Blanks is registered to play in the $5.6 million Sony Open from Jan. 10-13 at Waialae Country Club in Hawaii, but the shoulder was bothering him when he recently attempted to practice despite regular rehab and work out sessions.
His physical therapist suggested he take a couple weeks away from golf, so Blanks will see how he feels at the end of the week and make a decision on the Sony.
“They’re trying to figure out if it’s just wear and tear on my body or there was an event that happened that caused the injury,” said Blanks, who has lived in Jupiter, Fla., with his wife and two sons for about the past three years. “It’s difficult to get to where I can do things without wondering how I’ll feel after doing it.”

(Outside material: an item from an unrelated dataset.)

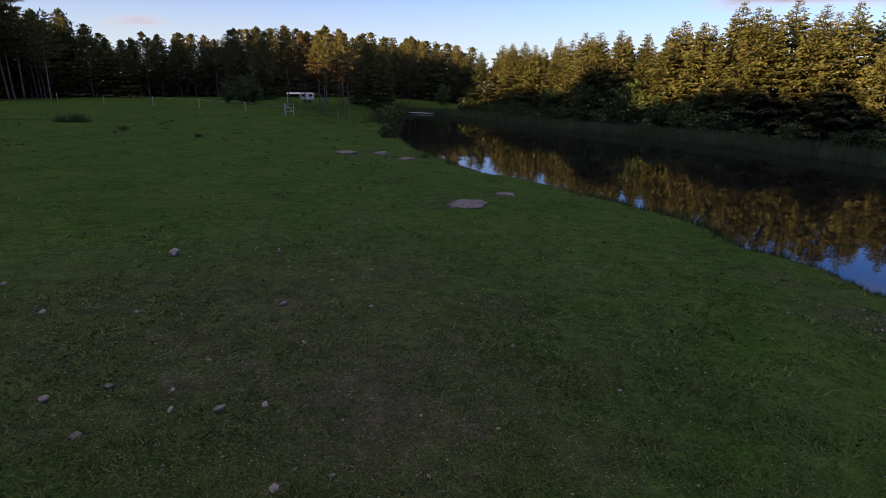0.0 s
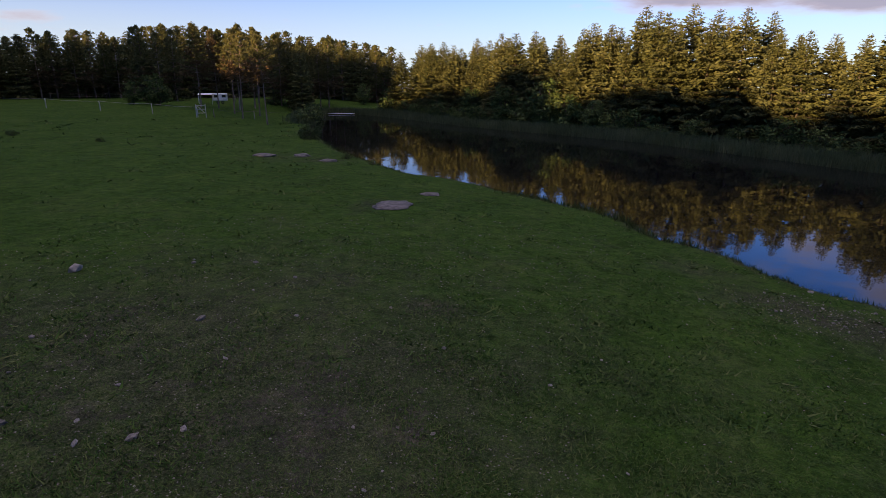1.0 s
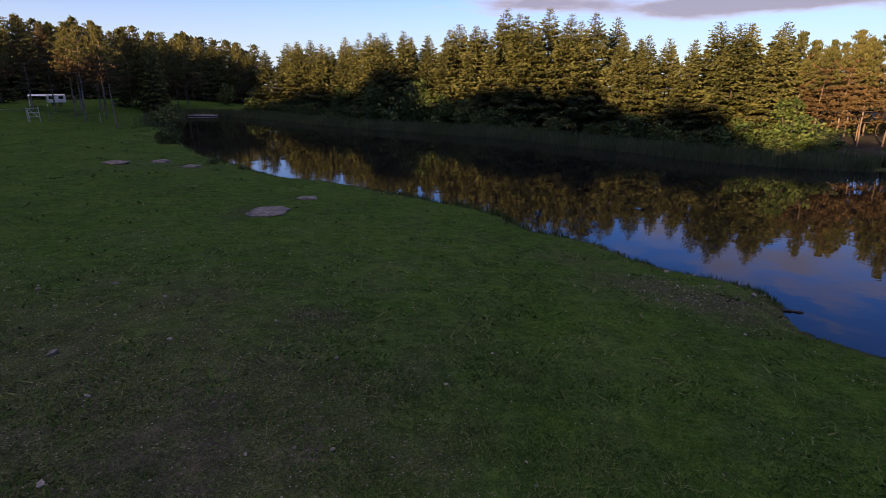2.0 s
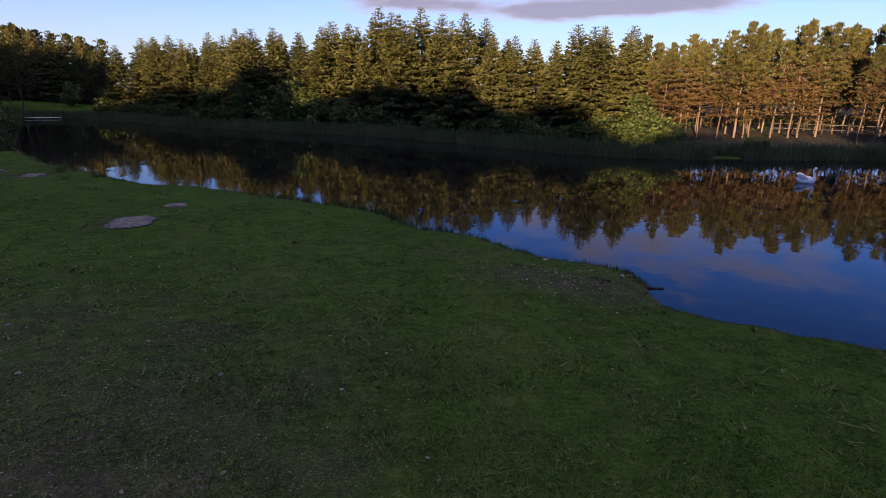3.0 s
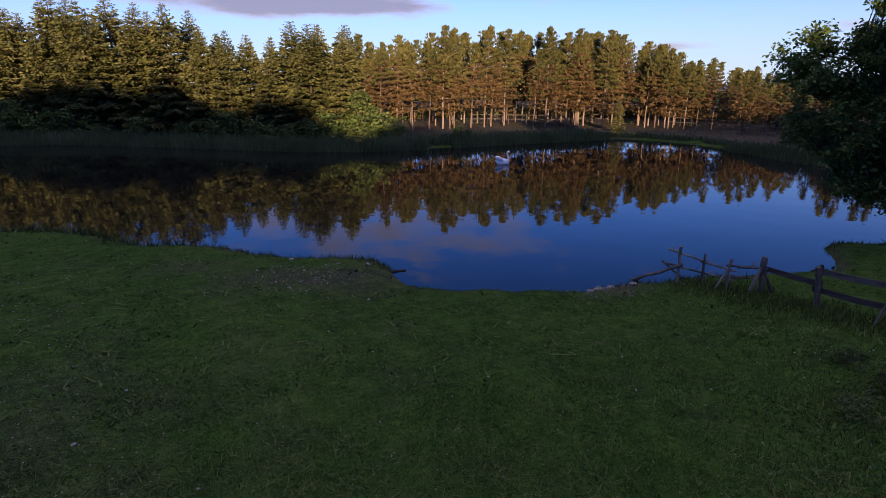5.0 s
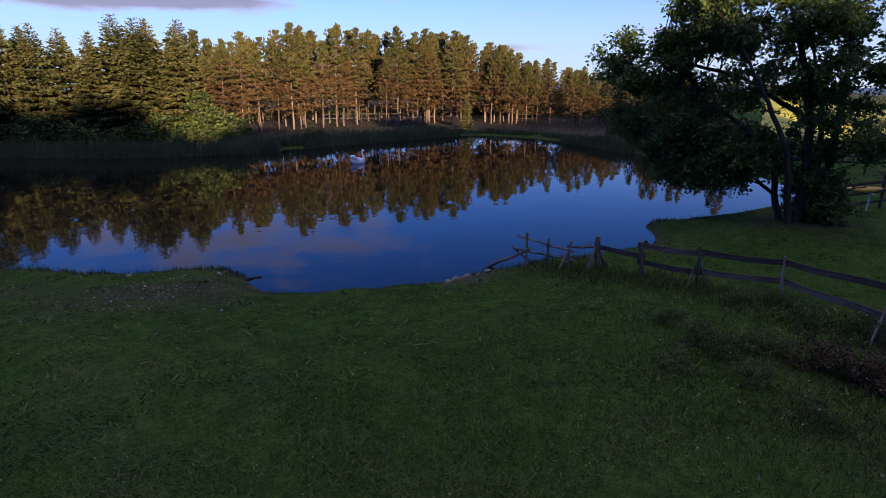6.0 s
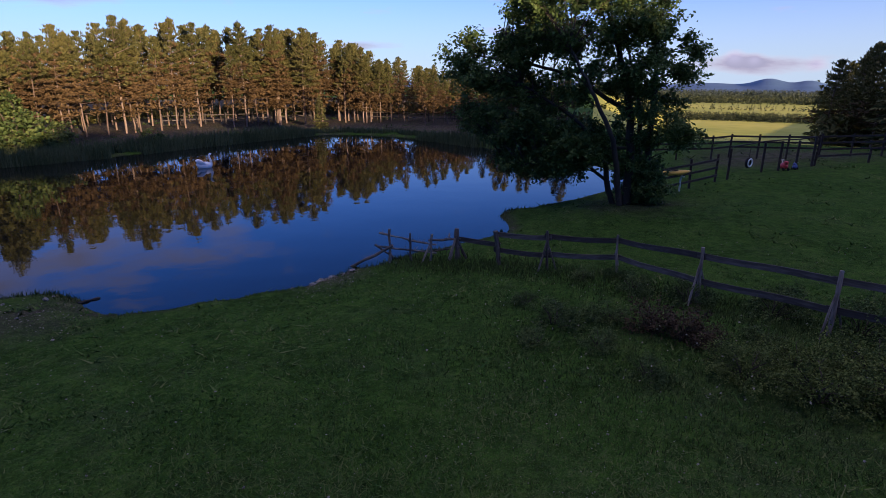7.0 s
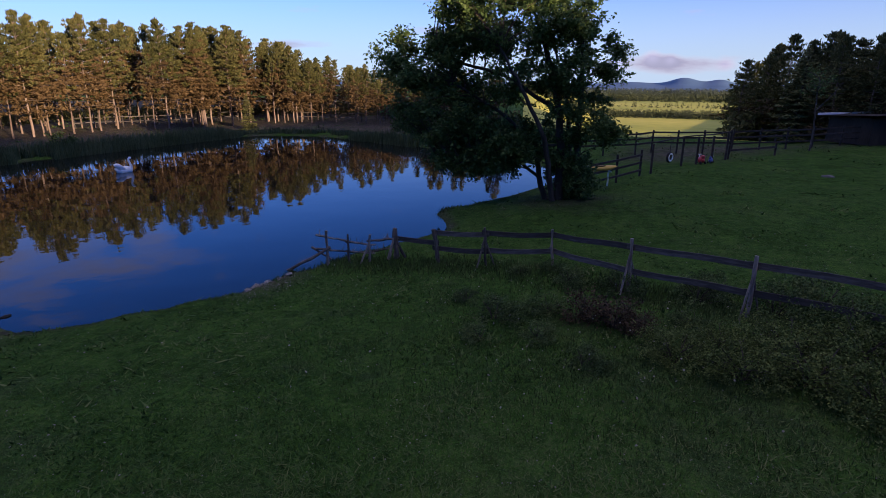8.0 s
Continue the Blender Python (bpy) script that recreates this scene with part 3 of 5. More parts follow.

If Blanks doesn’t play in Hawaii he’ll likely visit Dr. Andrews again. “If he wants to do surgery we’ll do it and get it over with and get started on the next phase,” Blanks said. “That’s all we can do.”
Timber at Arcadian
If you have driven by or played Arcadian Shores Golf Club recently you’ve undoubtedly noticed that a number of trees have been cut down.
They are the first stage of a large tree removal project that is expected to continue through February and is designed to improve the golf course’s conditioning and playability.
The course is managed by National Golf Management, and Max Morgan, the company’s vice president of agronomy, said approximately 150 trees have been taken down and the plan is to eliminate about 1,200 trees – largely pine and gum trees that are impeding play, air flow and the growing of grass.
Morgan said the company hopes to retain the minimal number of live oaks on the property, which is less than a half mile from the ocean.
“There’s a lot of work to do at the course,” Morgan said. “We’re heading in the right direction. It’s going to take a lot of work to get there. It looks a lot different with the trees down and it will look a lot better when we’re done. It will make for better turf and better golf.”
If the project isn’t complete by March 1 it will likely be suspended until the spring golf season is complete. The course will remain open during the project.
The Rees Jones design opened in 1974 and many trees on the layout have become much larger and more invasive.
About 120 trees have been taken down on the 10th hole, which now has a wider landing area off the tee on the right side, and others have been taken down around the 17th and 18th, which has had a narrow tee shot because of encroaching trees. Morgan is also hoping to improve grass growth on the teeing areas of 11, 12 and 17.
The outside edges of some fairway bunkers have disappeared into the trees, and those areas will be cleared and sprinkler heads will be added to grow grass on the sides of bunkers and outskirts of fairways.
Morgan said National Golf Management is looking at more improvements at Arcadian Shores including installing ultradwarf Bermuadagrass on greens and repairing cart paths.
The work could be a precursor to Jones’ restoration project that has been discussed though hasn’t been scheduled. Jones’ tree expert was consulted before the tree removal project began.
Ladner added to staff
National Golf Management has hired Susan Ladner as its corporate controller. She has served in a similar position at the four-course St. James Plantation in Southport, N.C., which is managed by Troon Golf, a company that owns and operates numerous golf clubs in 31 states and 23 countries.
She has also had accounting positions in the hospitality, restaurant and printing industries over 15 years, with a particular emphasis on consolidating and streamlining financial systems. Ladner replaces former Ocean Ridge Plantation chief financial officer Brent Wise, who had a short stint with the company.
She will safeguard National Golf Management assets including its 22 owned and managed courses, golf packaging interests and merchandise.
Area pros on hiatus
The Areas Pros feature chronicling the weekly results of touring pros on the Grand Strand is not included in Tuesday’s paper because there were no events last week during the holidays. It will return next Tuesday.